Exposé. Anlässlich des 35-jährigen Jubiläums der friedlichen Revolution bringen das Musiktheater-Kollektiv Schatz & Schande und das Musik-Ensemble Neue Kammer ein Projekt zu DDR-Geschichte auf die Bühne.

Das Frauenzuchthaus Hoheneck (bei Stollberg/Sachsen) ist zum Sinnbild politischer Verfolgung in der DDR geworden: mit drakonischen, menschenrechtswidrigen Strafmaßnahmen, unwürdigen Haftbedingungen und Zwangsarbeit in der Textilindustrie versuchte der DDR-Machtapparat in vielen tausend Fällen, politische Gegnerinnen zu brechen - der häufigste „Straftatbestand“: geplante oder versuchte Republikflucht. Eine außergewöhnliche Performance aus Zeitgenössischer Musik, Choreografie und Licht, konzipiert vom MusikTheater-Kollektiv Schatz & Schande und dem Ensemble Neue Kammer, sucht die künstlerische Auseinandersetzung mit diesen Verbrechen. 

 

Unter dem Titel „Ich bin mir selber fremd geworden“ rücken Gedichte ins Zentrum, die von inhaftierten Frauen während ihrer Zeit in Hoheneck verfasst und 2024 vom Komponisten Philipp Rücker vertont wurden. In vielfältiger Gestalt aus Stimmen und Streichinstrumenten treten die Gedichte in Dialog mit einer Lichtinstallation, die die Farblosigkeit, Enge und Monotonie des vergitterten Alltags plastisch werden lässt: Wie in den Grautönen eines Schwarz-Weiß-Filmes ragt ein Gesicht, eine Hand, eine Silhouette schemenhaft hervor; gleichzeitig werden Licht und Schatten zu repressiven Entscheidern über Nähe und Distanz, Berührung und Abschottung der Akteur*innen, die sich zwischen Nähmaschinen, Mauern und Züchtigung ihre innere Freiheit zu bewahren versuchen. 

 

Was entsteht, ist eine gewagte, neuartige Form der Erinnerungskultur: Die Künstler*innen machen die beklemmende Gefangenschaft in Hoheneck mit Augen und Ohren greifbar, vermitteln eindringlich eine Ahnung von Ohnmacht und Gewalt - und errichten den inhaftierten Frauen aus ihren eigenen Worten ein machtvolles Denkmal. 
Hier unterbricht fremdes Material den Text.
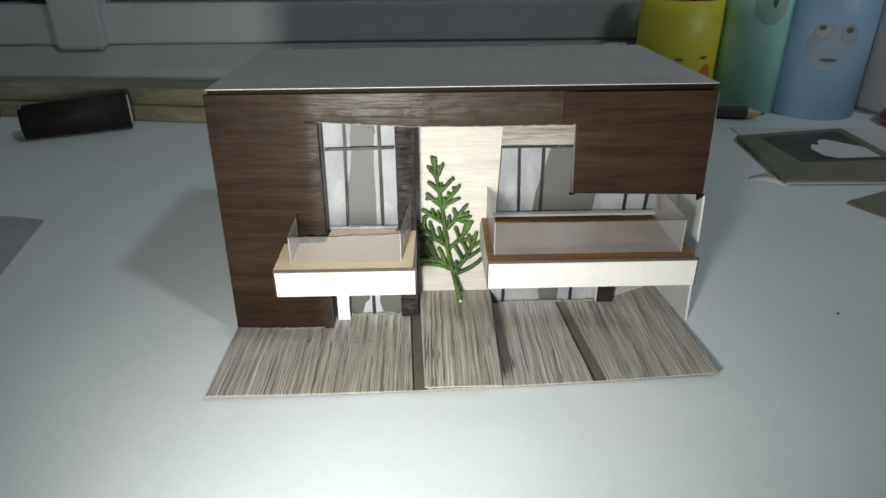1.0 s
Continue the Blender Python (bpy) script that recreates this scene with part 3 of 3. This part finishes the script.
strip("white_strip", WHITESTRIP, -32.1, -28.5, 0.4, 31, 185.2, WL, 0, 0.08, 7, thick=0.5)
strip("bar", BLACK, -21.6, -20.7, 0.5, 31, 188.6, WL, 0, 0.08, 8)


def drawn(name, x, side, widths, y, parent, seed):
    """A tissue curtain gathered at its middle: its width at each height, out to one side of x."""
    r = random.Random(seed)
    rim = []
    for (za, wa), (zb, wb) in zip(widths, widths[1:]):
        rim += [(x + side * (wa + (wb - wa) * k / 5 + r.uniform(-0.15, 0.15)), za + (zb - za) * k / 5) for k in range(5)]
    rim.append((x + side * widths[-1][1], widths[-1][0]))
    return leaning_sheet(name, TISSUE, [(x, widths[0][0])] + rim + [(x, widths[-1][0])], y, 0.25, 0.0, parent, "gathered white curtain")


drawn("curtain", -21.7, -1, ((0.5, 4.2), (1.3, 2.8), (4.2, 2.2), (6.0, 0.5), (9.0, 0.6), (14.5, 3.5), (21.0, 6.2)), 189.0, WL, 1)
drawn("curtain", -20.6, 1, ((0.5, 6.4), (1.1, 2.2), (4.5, 1.4), (8.0, 1.6), (14.5, 5.2), (21.0, 7.6)), 189.0, WL, 2)
leaning_sheet("film", PANE, [(-28.6, 0.6), (-12.3, 0.6), (-12.3, 30.5), (-28.6, 30.5)], 188.1, 0.15, 0.0, WL)

# cream wall and transom
bm = bmesh.new()
slab(bm, [(-7.0, 3.6), (16.4, 3.6), (18.7, 53.0), (19.3, 66.0), (-7.0, 66.0)], 196.0, 196.8, "y", 0.12)
part("cream_wall", bm, CREAM, house, "cream wood-grain wall panel")
bm = bmesh.new()
tube(bm, [(-5.2 + 1.5 * math.sin(a), 195.9, 62.2 - 1.2 * math.cos(a)) for a in (-0.4, 0.0, 0.4, 0.8, 1.2, 1.6, 1.9)], [0.04, 0.1, 0.14, 0.14, 0.12, 0.08, 0.04], 6)
part("glue_thread", bm, FOLDEDGE, house, "thin curl of dried glue", True)
tr = hpart("transom", ASHX, (17.5, 47.5, 196.3, 197.1, 53.6, 66.0), label="grey-beige wood-grain strip")
hpart("dark_chip", LIPDARK, (14.9, 17.4, 195.3, 195.9, 16.6, 17.5), bevel=0.0)
hpart("transom_edge", BARTICK, (17.5, 47.5, 196.2, 197.1, 52.7, 53.6), parent=tr)

# right window, two storeys
WR = hpart("window", GREY, (16.5, 70.0, 198.2, 198.8, 30.0, 66.0), label="wide grey-backed window with white curtains and dark bars")
hpart("lower_back", GREY, (16.0, 53.0, 195.9, 196.5, 0.15, 30.0), parent=WR)
leaning_sheet("curtain", CURTAIN, [(16.6, 31), (29.2, 31), (30.0, 38), (31.8, 44), (34.0, 53.2), (16.6, 53.2)], 197.9, 0.25, 0, WR, "white tissue curtain")
leaning_sheet("curtain", CURTAIN, [(48.2, 31), (69.0, 31), (69.4, 53), (52.0, 53), (50.0, 44), (49.0, 38)], 197.9, 0.25, 0, WR, "white tissue curtain")
for a, b, slant in ((24.5, 25.5, -0.7), (31.2, 32.2, 0.0), (57.6, 58.6, 0.7), (64.2, 65.2, 1.2)):
    leaning_sheet("bar", BLACK, [(x + slant * k / 8 + rng.uniform(-0.07, 0.07), 30.5 + 22.7 * k / 8) for x, ks in ((a, range(9)), (b, range(8, -1, -1))) for k in ks], 197.6, 0.25, 0, WR)
leaning_sheet("film", PANE, [(16.9, 31), (69.6, 31), (69.6, 53.2), (16.9, 53.2)], 196.9, 0.15, 0.0, WR)
hpart("sill", SILVER, (16.4, 69.0, 194.2, 196.6, 31.5, 32.0), parent=WR)
strip("bar", BLACK, 20.3, 21.3, 0.3, 23, 194.8, WR, 0, 0.08, 31)
strip("bar", BLACK, 42.6, 43.6, 0.3, 23, 194.8, WR, 0, 0.08, 32)
strip("curtain", CURTAIN, 16.4, 32.6, 0.5, 23, 195.3, WR, 0, 0.4, 33, "white tissue curtain")
leaning_sheet("curtain", CURTAIN, [(38.8, 0.3), (51.6, 0.3), (51.6, 23), (40.2, 23), (39.6, 11)], 195.3, 0.25, 0, WR, "white tissue curtain")
leaning_sheet("film", PANE, [(16.4, 0.3), (51.6, 0.3), (51.6, 23), (16.4, 23)], 194.3, 0.15, 0.0, WR)
hpart("porch_post", BLACKWOOD, (51.5, 57.1, 193.4, 194.2, 0.2, 23.5))
hpart("white_edge", WHITEEDGE, (51.3, 51.5, 193.35, 194.2, 0.2, 23.5), bevel=0.0)

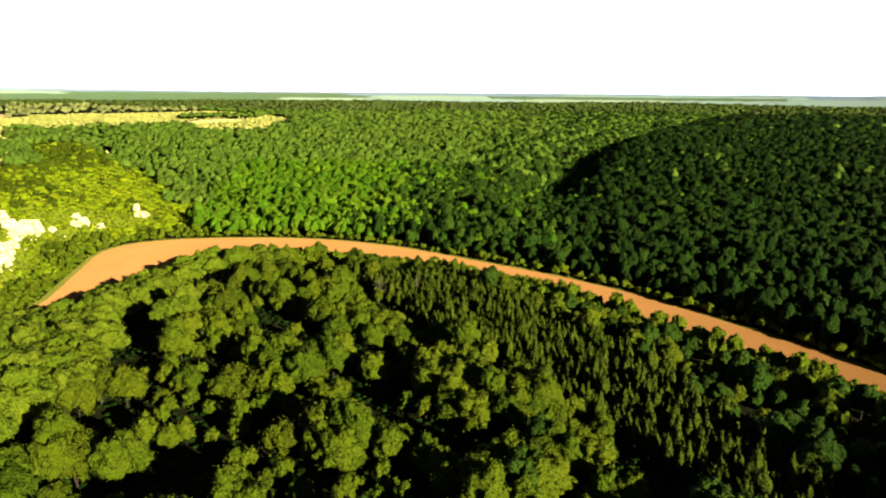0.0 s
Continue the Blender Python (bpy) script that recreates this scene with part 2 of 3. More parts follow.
PASTURE = make_grass("hazed pasture", (0.16, 0.25, 0.22), (0.2, 0.29, 0.26), 0.05)
SOIL = make_soil("tilled earth", (0.28, 0.137, 0.042), (0.345, 0.172, 0.057), 0.35)
DRY_SOIL = make_soil("dry tilled earth", (0.3, 0.2, 0.09), (0.37, 0.25, 0.12), 0.1)
ROCK = make_rock()
YELLOW_LEAVES = foliage("yellow leaves", [(0.0, (0.179, 0.237, 0.008)), (1.0, (0.263, 0.312, 0.012))])
PLASTER, _, _b = material("white plaster", 0.8, 0.2)
_b.inputs["Base Color"].default_value = (0.6, 0.58, 0.55, 1)
TILES, _, _b = material("roof tiles", 0.8, 0.2)
_b.inputs["Base Color"].default_value = (0.3, 0.12, 0.07, 1)

# ---- the lie of the land ----
FAR_EDGE = [(-300, 236), (-262, 252), (-228, 268), (-203, 284), (-189, 306), (-199, 348), (-208, 386), (-214, 412), (-211, 433), (-198, 448), (-180, 456),
            (-156, 461), (-125, 464), (-95, 462), (-68, 456), (-40, 444), (-15, 430), (26, 398), (57, 375), (93, 342), (122, 301), (144, 267), (163, 234), (178, 200), (190, 160)]
NEAR_EDGE = [(184, 160), (170, 190), (150, 222), (124, 252), (106, 280), (90, 300), (72, 325), (52, 352), (30, 373), (2, 394), (-28, 403), (-50, 398), (-75, 388), (-102, 380),
             (-126, 361), (-137, 341), (-147, 315), (-157, 290), (-167, 267), (-182, 252), (-210, 238), (-262, 224), (-300, 214)]
SIDE_VALLEY = [(-172, 462), (-178, 510), (-205, 585), (-262, 655), (-350, 740), (-450, 840), (-560, 930)]
RAVINE = [(62, 385), (76, 470), (86, 550), (102, 630), (130, 700), (172, 790), (236, 890), (320, 1010), (440, 1150), (560, 1290)]


def line_distance(x, y, line):
    """Distance to a polyline, and the stretch along it of the nearest place (0 to 1)."""
    best, along = np.full(np.shape(x), 1e9), np.zeros(np.shape(x))
    n = len(line) - 1
    for i in range(n):
        (ax, ay), (bx, by) = line[i], line[i + 1]
        dx, dy = bx - ax, by - ay
        s = np.clip(((x - ax) * dx + (y - ay) * dy) / (dx * dx + dy * dy), 0, 1)
        d = np.hypot(x - ax - s * dx, y - ay - s * dy)
        along = np.where(d < best, (i + s) / n, along)
        best = np.minimum(best, d)
    return best, along


def inside(x, y, polygon):
    hit = np.zeros(np.shape(x), bool)
    for (ax, ay), (bx, by) in zip(polygon, polygon[1:] + polygon[:1]):
        cross = (ay > y) != (by > y)
        hit ^= cross & (x < (bx - ax) * (y - ay) / ((by - ay) if by != ay else 1e-9) + ax)
    return hit


def smooth(a, b, v):
    s = np.clip((v - a) / (b - a), 0, 1)
    return s * s * (3 - 2 * s)


def ripple(x, y, size, seed=0.0):
    """A cheap smooth unevenness between about -1 and 1."""
    u, v = x / size, y / size
    return (np.sin(u * 1.7 + 1.3 * np.sin(v * 1.1 + seed) + seed * 2.1) + np.sin(v * 2.1 + 1.7 * np.sin(u * 0.8 - seed) + seed)
            + 0.6 * np.sin((u + v) * 3.1 + seed * 3.3)) / 2.6


VALLEY = FAR_EDGE + NEAR_EDGE
FIELD_FAR = [(-203, 257), (-198, 270), (-193, 288)] + FAR_EDGE[4:]
FIELD_NEAR = NEAR_EDGE[:19] + [(-176, 258), (-191, 251)]
FIELD = FIELD_FAR + FIELD_NEAR
PENINSULA = NEAR_EDGE + [(-420, 180), (-420, -900), (420, -900), (330, -100), (260, 60)]


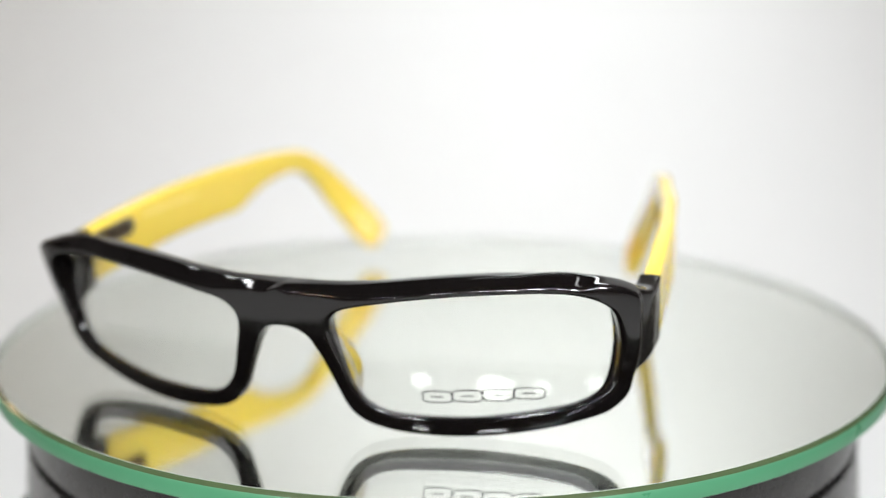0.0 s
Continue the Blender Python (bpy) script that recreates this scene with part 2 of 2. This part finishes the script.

Flankiert wird die Performance von einem informativen Programmheft und einem Publikumsgespräch.

 

Beweggrund und Geschichte. Wir, die beteiligten Künstler*innen sind Teil jener Generation von Nachwendekindern, deren Aufwachsen von den Nachwirkungen des politischen Umschwungs massiv geprägt war. Vor dem Mauerfall liegt Unrecht, Wunden die sich (noch) nicht schließen konnten und danach, im Zuge der Wiedervereinigung sind neue Wunden hinzugekommen. Die „Erinnerung von unten“ (nach A. Assmann), eine Aufarbeitung des Gewesenen, der kollektiven Traumata und Verwerfungen in der ostdeutschen Bevölkerung und scheint auch im 35. Jahr nach dem Mauerfall notwendig für ein Zusammenwachsen und eine gesamtdeutsche Demokratie. Wie man an den aktuellen politischen Verwerfungen und der breiten Zustimmung für offen antidemokratische Kräfte, auch im Osten ablesen kann. Wir sehen unsere Generation in einer besonderen Weise verantwortlich, als Brückenbauer zu fungieren und uns für gegenseitiges Verständnis einzusetzen. Mit diesem Projekt wollen wir einen wichtigen Beitrag dazu leisten.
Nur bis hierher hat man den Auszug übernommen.